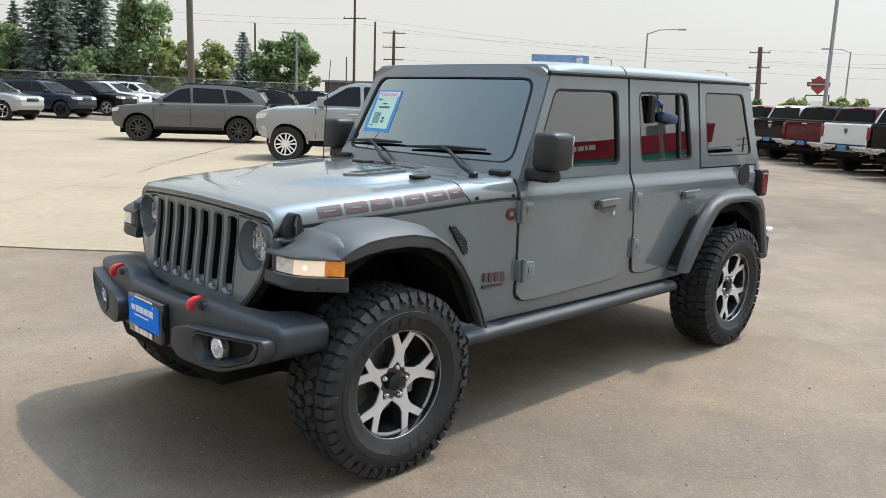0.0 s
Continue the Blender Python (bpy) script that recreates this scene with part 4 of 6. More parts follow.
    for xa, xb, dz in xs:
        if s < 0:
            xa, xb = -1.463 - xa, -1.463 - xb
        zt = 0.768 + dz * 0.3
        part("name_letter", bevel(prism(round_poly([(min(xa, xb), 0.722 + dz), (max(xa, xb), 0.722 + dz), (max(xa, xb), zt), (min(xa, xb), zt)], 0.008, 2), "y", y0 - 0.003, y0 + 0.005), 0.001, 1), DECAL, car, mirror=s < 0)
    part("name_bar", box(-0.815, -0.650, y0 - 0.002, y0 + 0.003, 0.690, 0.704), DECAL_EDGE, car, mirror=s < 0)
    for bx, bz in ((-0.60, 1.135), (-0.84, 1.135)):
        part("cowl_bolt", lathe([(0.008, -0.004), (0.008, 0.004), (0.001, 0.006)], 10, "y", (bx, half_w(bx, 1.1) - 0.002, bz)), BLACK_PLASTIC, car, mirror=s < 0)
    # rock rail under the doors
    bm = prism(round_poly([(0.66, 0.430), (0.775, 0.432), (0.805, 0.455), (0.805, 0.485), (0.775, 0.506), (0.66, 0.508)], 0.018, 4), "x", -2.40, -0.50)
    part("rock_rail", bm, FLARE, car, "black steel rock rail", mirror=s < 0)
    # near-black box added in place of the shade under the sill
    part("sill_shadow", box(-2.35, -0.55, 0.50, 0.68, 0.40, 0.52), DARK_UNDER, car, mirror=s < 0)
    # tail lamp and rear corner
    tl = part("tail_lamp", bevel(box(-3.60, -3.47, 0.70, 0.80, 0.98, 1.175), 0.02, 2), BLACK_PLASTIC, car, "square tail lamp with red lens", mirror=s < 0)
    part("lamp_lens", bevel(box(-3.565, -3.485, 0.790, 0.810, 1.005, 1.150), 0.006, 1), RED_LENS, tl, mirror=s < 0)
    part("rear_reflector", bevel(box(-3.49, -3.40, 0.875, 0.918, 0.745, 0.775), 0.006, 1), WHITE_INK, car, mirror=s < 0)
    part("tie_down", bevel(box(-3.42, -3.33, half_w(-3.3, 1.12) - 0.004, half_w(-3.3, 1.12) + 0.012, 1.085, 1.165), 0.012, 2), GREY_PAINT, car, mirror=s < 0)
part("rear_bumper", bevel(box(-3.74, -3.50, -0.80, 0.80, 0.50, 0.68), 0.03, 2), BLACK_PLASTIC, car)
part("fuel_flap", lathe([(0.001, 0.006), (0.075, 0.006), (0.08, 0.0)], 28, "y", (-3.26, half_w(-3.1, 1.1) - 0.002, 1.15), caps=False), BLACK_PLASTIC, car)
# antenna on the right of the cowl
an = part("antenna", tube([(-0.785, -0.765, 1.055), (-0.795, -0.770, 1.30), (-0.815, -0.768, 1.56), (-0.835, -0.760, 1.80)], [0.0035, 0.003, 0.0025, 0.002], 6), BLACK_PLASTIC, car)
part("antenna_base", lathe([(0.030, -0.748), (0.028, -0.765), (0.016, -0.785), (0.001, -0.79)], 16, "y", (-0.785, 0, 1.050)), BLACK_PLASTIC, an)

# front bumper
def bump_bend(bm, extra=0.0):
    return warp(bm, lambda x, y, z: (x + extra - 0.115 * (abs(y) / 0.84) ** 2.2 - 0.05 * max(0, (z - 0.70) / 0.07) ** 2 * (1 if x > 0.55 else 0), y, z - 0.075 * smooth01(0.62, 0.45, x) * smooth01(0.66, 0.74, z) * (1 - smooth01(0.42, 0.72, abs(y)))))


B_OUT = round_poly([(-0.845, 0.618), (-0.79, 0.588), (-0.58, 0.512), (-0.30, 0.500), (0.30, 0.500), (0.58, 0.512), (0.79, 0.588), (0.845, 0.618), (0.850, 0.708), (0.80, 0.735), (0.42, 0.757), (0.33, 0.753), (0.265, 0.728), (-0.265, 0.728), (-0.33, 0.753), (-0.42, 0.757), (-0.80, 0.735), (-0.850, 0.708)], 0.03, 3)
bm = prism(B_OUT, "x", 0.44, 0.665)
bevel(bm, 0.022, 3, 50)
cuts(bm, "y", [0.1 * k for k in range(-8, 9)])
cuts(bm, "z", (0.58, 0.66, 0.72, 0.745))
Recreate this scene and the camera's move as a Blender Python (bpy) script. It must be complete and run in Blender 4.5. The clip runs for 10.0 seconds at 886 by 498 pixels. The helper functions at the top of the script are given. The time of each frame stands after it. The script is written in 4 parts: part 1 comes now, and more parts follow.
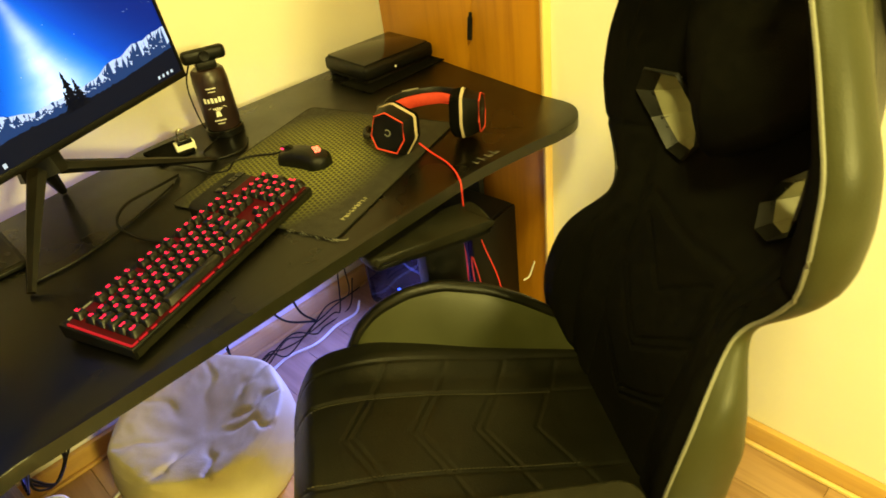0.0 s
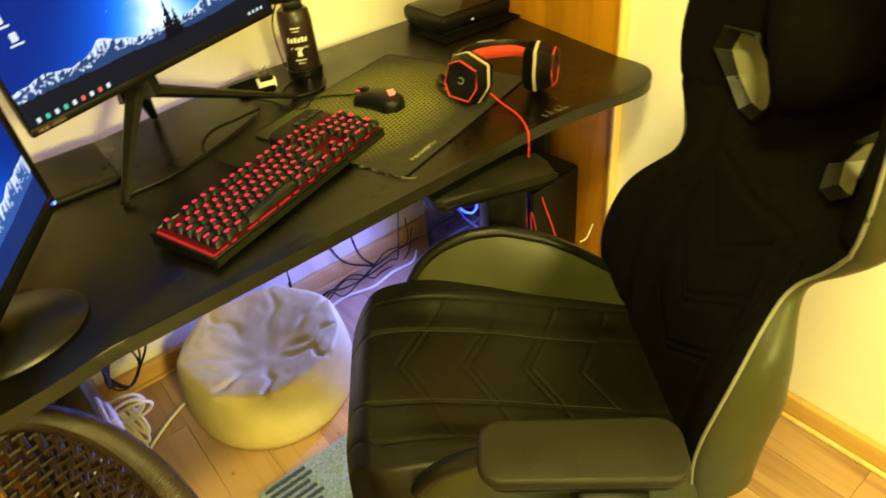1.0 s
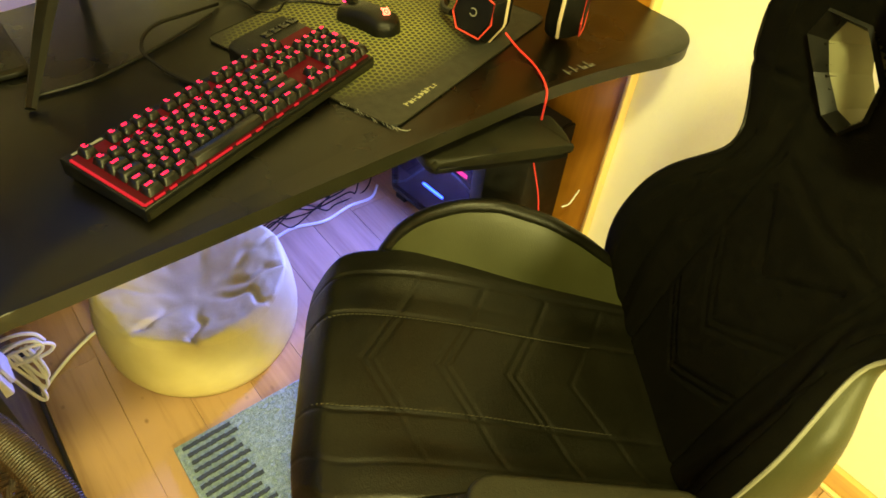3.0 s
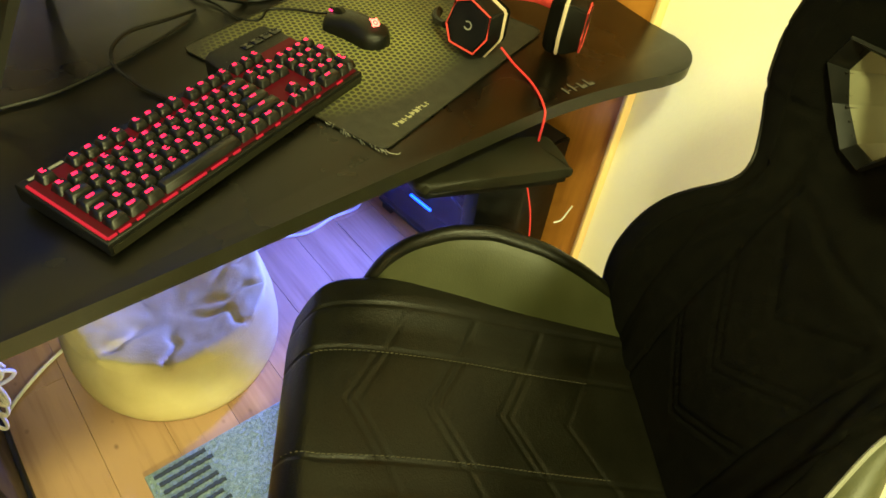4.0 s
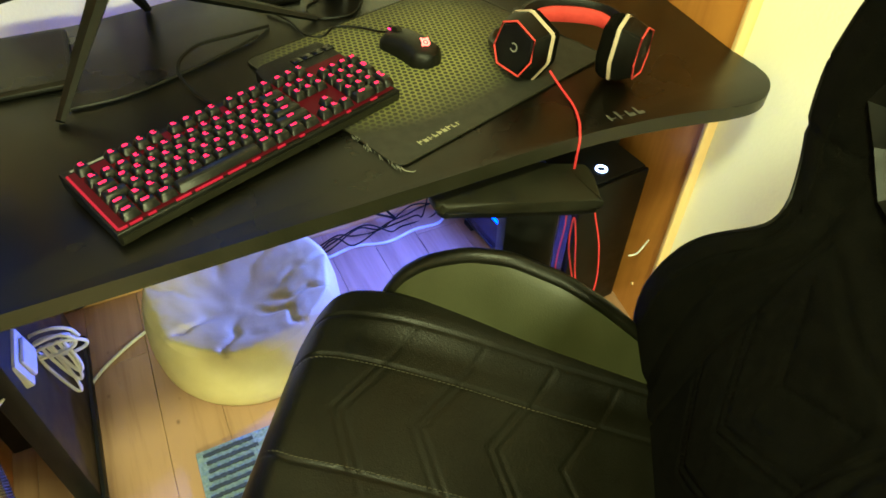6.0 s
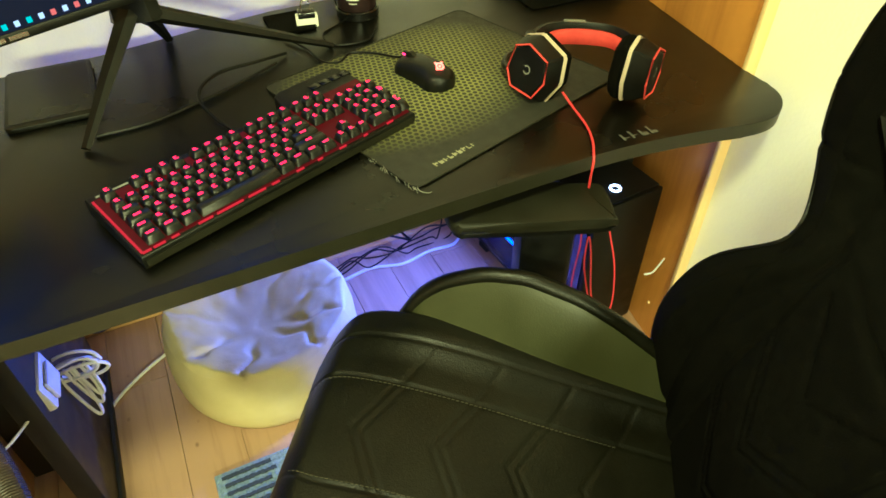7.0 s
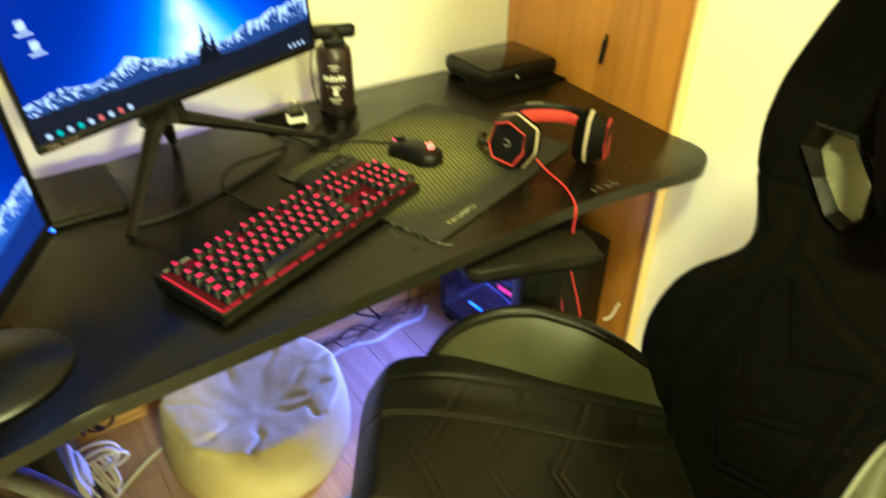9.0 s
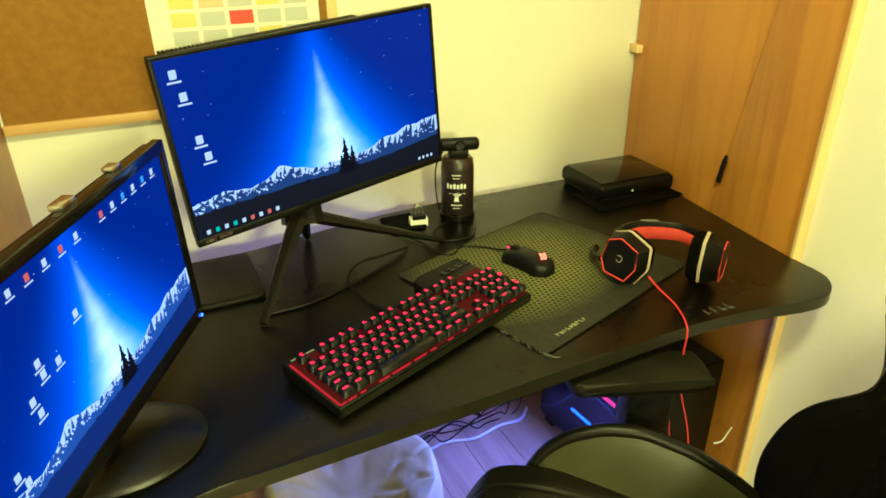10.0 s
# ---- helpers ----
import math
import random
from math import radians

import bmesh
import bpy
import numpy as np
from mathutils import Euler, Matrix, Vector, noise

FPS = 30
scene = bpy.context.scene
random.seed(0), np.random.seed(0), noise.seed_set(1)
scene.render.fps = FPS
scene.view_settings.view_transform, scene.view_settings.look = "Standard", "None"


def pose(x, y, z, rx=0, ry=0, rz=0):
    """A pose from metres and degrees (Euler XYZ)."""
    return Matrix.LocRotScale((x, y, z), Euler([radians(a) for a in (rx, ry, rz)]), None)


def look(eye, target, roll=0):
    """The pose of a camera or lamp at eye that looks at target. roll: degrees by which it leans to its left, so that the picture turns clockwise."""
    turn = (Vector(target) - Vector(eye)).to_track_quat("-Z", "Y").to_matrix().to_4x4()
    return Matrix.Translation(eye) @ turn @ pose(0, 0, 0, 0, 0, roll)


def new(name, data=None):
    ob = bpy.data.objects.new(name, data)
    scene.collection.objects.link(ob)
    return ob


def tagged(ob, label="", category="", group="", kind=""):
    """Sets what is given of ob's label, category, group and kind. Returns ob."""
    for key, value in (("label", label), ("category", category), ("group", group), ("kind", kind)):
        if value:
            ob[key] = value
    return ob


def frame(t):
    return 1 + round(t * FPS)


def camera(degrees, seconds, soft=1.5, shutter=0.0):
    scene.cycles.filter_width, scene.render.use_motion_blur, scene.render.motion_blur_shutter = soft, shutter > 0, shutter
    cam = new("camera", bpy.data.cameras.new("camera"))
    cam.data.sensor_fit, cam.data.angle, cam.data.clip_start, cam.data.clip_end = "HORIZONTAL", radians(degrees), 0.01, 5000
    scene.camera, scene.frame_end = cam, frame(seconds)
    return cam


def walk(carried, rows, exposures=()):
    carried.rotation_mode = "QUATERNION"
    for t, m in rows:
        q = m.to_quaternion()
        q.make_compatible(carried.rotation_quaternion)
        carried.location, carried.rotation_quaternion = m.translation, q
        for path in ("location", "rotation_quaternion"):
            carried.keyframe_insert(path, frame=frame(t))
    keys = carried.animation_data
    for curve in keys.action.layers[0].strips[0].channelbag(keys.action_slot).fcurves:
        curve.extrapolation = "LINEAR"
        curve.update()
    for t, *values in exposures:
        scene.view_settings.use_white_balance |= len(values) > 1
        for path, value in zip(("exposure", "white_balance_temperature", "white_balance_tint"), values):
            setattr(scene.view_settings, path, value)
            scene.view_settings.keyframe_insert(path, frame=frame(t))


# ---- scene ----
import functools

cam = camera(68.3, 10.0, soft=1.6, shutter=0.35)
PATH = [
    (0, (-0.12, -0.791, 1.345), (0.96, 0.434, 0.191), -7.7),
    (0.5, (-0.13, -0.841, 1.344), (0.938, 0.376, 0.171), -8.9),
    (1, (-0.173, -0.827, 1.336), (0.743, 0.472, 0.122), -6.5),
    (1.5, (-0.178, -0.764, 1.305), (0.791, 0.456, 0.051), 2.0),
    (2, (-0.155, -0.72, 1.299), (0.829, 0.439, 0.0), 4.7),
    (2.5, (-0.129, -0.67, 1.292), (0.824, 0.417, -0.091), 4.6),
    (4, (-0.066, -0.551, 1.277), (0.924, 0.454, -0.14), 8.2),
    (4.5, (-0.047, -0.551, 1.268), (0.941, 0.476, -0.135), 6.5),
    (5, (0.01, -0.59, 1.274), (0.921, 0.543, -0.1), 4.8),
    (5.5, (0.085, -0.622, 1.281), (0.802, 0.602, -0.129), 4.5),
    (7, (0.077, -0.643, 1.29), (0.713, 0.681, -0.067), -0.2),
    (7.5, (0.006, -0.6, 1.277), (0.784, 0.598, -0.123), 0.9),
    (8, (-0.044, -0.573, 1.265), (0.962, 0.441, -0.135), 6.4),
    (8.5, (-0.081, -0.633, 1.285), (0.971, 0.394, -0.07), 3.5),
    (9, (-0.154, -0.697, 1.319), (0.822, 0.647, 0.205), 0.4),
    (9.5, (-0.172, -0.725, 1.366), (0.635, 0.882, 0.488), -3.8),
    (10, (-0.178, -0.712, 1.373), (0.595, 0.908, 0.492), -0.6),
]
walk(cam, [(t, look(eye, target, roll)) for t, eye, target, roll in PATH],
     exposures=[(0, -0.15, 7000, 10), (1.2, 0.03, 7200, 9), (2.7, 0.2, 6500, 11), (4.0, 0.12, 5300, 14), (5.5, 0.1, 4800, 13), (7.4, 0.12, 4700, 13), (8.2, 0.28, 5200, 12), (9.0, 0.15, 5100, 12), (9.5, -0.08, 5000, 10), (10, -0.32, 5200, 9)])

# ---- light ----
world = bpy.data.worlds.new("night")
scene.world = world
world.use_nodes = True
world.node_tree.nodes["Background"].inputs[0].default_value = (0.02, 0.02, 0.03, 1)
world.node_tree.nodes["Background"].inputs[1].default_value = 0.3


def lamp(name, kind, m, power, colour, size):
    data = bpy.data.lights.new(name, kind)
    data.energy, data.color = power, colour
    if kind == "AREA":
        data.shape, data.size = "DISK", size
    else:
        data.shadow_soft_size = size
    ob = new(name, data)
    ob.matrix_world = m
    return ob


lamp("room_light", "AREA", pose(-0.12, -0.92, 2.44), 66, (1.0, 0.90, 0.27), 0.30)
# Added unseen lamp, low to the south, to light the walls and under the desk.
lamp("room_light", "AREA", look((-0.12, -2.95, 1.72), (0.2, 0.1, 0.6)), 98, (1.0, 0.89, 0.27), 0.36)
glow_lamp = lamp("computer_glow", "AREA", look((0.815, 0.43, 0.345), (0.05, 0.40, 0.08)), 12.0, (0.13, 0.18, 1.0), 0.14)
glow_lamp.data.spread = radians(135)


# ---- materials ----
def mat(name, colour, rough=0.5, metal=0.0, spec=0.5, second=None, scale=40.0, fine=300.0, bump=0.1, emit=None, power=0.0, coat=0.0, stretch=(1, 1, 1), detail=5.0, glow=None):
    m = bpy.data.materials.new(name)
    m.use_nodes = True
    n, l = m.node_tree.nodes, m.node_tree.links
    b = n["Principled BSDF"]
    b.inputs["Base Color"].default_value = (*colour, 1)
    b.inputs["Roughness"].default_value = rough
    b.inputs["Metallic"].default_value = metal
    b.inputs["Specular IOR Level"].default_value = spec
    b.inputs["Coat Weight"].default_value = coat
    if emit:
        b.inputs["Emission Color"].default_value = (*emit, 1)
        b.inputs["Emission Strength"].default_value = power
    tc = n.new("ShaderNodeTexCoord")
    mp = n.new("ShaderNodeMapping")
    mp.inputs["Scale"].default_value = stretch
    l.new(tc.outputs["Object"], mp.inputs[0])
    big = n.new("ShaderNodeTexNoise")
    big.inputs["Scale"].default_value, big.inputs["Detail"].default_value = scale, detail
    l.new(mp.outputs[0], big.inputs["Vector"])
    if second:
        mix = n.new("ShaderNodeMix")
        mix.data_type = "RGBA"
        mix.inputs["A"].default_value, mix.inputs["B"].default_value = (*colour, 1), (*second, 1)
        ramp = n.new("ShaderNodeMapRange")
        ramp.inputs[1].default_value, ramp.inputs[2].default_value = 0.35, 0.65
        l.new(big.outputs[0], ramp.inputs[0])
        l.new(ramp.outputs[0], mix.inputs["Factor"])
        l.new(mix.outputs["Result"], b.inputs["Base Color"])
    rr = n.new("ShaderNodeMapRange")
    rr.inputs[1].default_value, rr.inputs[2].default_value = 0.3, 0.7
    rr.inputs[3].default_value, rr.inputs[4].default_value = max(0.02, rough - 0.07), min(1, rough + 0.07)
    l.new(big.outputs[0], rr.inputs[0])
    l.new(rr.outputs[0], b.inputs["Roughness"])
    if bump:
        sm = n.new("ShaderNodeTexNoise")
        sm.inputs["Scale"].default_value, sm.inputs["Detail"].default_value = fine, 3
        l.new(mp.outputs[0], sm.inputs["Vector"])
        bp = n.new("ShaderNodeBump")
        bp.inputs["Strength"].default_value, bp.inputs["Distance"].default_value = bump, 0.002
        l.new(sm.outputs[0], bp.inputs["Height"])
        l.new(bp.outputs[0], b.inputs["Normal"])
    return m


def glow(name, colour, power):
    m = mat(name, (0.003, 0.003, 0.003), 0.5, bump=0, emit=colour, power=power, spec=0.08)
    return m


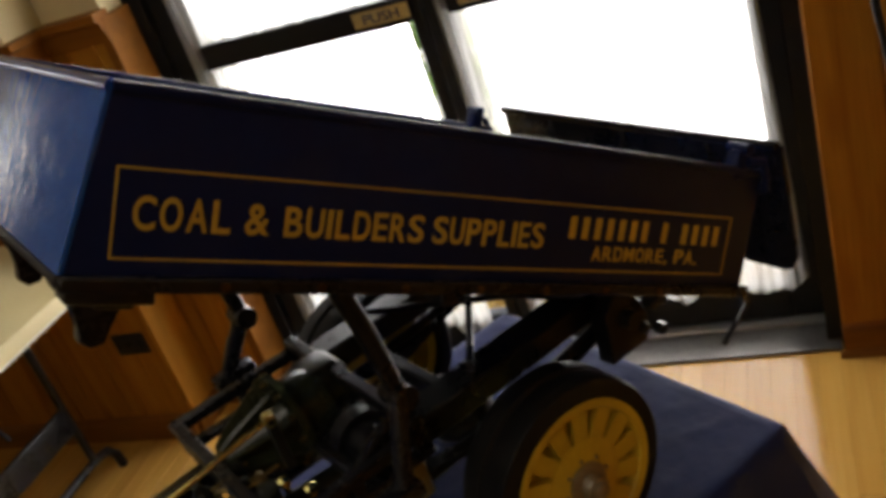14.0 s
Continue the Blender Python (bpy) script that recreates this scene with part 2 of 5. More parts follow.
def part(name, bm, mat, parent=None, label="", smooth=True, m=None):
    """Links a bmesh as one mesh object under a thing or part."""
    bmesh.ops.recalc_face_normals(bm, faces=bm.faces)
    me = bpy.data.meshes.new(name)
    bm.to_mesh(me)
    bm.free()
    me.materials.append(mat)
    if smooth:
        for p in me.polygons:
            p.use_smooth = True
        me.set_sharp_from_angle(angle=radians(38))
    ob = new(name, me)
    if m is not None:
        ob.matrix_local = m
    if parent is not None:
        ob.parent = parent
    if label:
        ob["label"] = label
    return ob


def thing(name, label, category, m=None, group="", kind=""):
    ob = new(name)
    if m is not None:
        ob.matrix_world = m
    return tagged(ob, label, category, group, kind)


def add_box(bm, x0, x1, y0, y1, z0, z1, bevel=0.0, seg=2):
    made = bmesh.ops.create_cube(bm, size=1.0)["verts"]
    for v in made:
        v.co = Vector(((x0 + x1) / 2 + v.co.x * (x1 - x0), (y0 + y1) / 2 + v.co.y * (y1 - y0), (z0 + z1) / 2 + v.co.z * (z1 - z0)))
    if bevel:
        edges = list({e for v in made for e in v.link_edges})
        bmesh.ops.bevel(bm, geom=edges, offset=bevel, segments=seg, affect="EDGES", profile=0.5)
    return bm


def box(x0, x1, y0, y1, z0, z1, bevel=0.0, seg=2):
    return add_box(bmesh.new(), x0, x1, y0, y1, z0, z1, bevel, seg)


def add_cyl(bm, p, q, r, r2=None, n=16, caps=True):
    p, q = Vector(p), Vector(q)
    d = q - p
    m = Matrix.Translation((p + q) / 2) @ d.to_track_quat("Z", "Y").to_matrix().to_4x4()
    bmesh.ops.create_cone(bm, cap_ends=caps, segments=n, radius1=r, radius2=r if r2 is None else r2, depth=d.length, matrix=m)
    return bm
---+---
# GIVEN REQUEST
Read the entries and show each line that mentions "location".

# EXERCISE ANSWER
        carried.location, carried.rotation_quaternion = m.translation, q
        for path in ("location", "rotation_quaternion"):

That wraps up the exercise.